DESCRIPTION OF THE TASK: Using the records below, please work out how many lines contain "follow"; answer with the number alone.

— Begin SUPPLIED RECORDS —

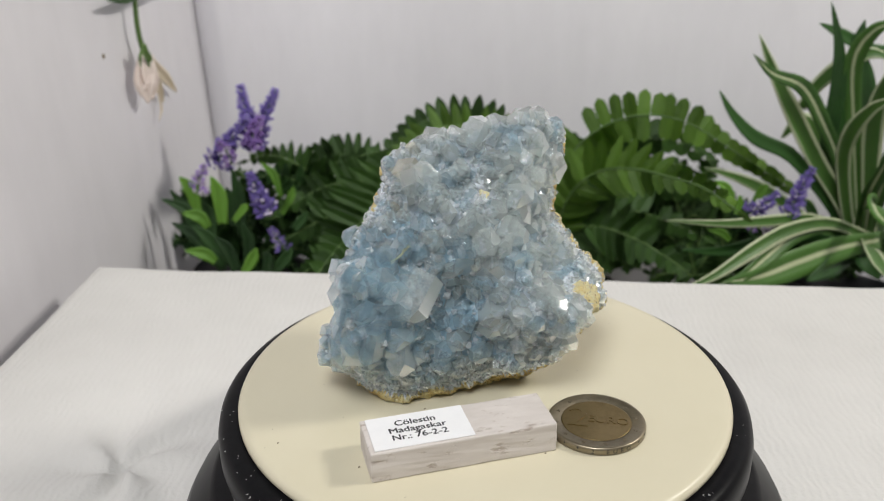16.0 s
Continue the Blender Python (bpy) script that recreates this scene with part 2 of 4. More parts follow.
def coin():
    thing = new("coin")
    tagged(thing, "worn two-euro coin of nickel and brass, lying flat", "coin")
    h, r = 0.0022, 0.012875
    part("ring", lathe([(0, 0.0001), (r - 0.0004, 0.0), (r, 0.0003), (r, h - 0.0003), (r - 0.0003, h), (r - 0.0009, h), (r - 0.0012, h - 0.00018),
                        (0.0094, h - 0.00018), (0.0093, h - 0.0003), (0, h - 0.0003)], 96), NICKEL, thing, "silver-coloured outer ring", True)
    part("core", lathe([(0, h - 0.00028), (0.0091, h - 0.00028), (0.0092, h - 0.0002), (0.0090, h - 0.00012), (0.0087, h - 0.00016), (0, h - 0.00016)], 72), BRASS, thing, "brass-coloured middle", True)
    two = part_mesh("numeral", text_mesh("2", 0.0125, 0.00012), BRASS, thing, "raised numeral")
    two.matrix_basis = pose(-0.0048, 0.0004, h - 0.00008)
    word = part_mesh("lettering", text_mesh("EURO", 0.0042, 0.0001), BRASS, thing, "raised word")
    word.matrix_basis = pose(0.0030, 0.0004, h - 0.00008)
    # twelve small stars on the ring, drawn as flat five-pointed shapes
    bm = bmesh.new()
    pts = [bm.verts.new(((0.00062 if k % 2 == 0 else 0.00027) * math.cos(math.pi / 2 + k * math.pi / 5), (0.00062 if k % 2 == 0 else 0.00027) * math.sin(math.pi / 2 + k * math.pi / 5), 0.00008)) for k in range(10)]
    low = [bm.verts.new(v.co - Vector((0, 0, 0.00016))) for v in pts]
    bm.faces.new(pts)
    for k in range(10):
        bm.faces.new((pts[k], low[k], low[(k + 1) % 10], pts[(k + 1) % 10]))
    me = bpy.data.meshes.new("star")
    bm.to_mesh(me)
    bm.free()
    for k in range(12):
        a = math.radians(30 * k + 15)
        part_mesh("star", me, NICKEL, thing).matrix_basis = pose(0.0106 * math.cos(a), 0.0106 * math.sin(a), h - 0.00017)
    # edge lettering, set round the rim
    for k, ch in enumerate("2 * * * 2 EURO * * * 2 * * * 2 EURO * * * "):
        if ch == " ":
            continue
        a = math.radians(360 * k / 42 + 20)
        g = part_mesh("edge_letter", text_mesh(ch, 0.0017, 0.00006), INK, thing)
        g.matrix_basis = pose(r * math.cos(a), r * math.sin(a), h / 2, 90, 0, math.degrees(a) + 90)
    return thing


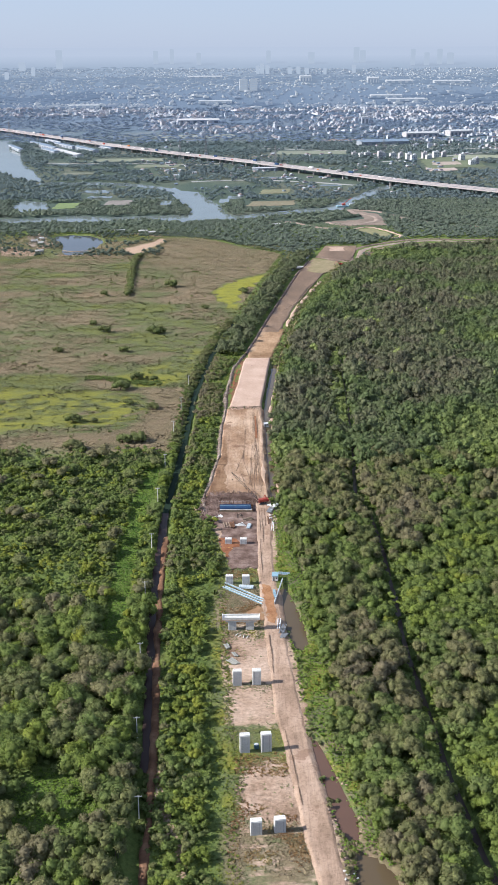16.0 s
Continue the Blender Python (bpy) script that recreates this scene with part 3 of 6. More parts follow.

— End SUPPLIED RECORDS —

RESULT: 2